[WHAT TO WORK ON]: In this exercise, return the whole listing exactly, excluding any images.

[GIVEN DATA]:
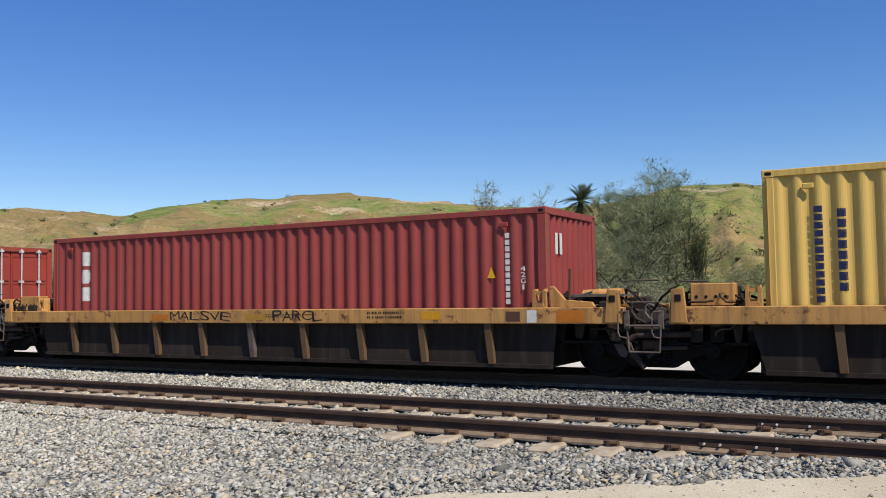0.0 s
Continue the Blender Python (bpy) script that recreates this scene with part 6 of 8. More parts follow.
mark(21, "c", "T", "ink_white", 6.68, 1.35, 0.15, 0.12, "45")
mark(21, "c", "T", "ink_white", 7.15, 1.34, 0.16, 0.12, "48")
mark(21, "c", "T", "ink_white", 7.91, 1.34, 0.18, 0.13, "53")
mark(21, "c", "L5", "ink_white", 8.72, 1.24, 0.51, 0.30)
mark(21, "c", "L2", "ink_faint", 6.28, 0.46, 0.65, 0.11)
mark(21, "c", "W2", "ink_white", 5.93, 1.29, 0.16, 0.25, "20")
mark(21, "c", "L4", "ink_white", 6.31, 1.32, 0.37, 0.20)
mark(23, "k0", "M", "ink_logo", -0.07, 1.55, 1.30, 0.87)
mark(23, "k1", "M", "ink_logo", -0.01, 1.56, 1.27, 0.81)
mark(23, "k0", "V6", "ink_black", -2.23, 1.80, 0.10, 0.99)
mark(23, "k0", "V6", "ink_black", -1.99, 1.72, 0.08, 0.81)
mark(23, "k1", "V6", "ink_black", -2.20, 1.77, 0.09, 1.02)
mark(23, "k1", "V6", "ink_black", -1.92, 1.69, 0.09, 0.88)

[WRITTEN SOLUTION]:
0.0 s
Continue the Blender Python (bpy) script that recreates this scene with part 6 of 8. More parts follow.
mark(21, "c", "T", "ink_white", 6.68, 1.35, 0.15, 0.12, "45")
mark(21, "c", "T", "ink_white", 7.15, 1.34, 0.16, 0.12, "48")
mark(21, "c", "T", "ink_white", 7.91, 1.34, 0.18, 0.13, "53")
mark(21, "c", "L5", "ink_white", 8.72, 1.24, 0.51, 0.30)
mark(21, "c", "L2", "ink_faint", 6.28, 0.46, 0.65, 0.11)
mark(21, "c", "W2", "ink_white", 5.93, 1.29, 0.16, 0.25, "20")
mark(21, "c", "L4", "ink_white", 6.31, 1.32, 0.37, 0.20)
mark(23, "k0", "M", "ink_logo", -0.07, 1.55, 1.30, 0.87)
mark(23, "k1", "M", "ink_logo", -0.01, 1.56, 1.27, 0.81)
mark(23, "k0", "V6", "ink_black", -2.23, 1.80, 0.10, 0.99)
mark(23, "k0", "V6", "ink_black", -1.99, 1.72, 0.08, 0.81)
mark(23, "k1", "V6", "ink_black", -2.20, 1.77, 0.09, 1.02)
mark(23, "k1", "V6", "ink_black", -1.92, 1.69, 0.09, 0.88)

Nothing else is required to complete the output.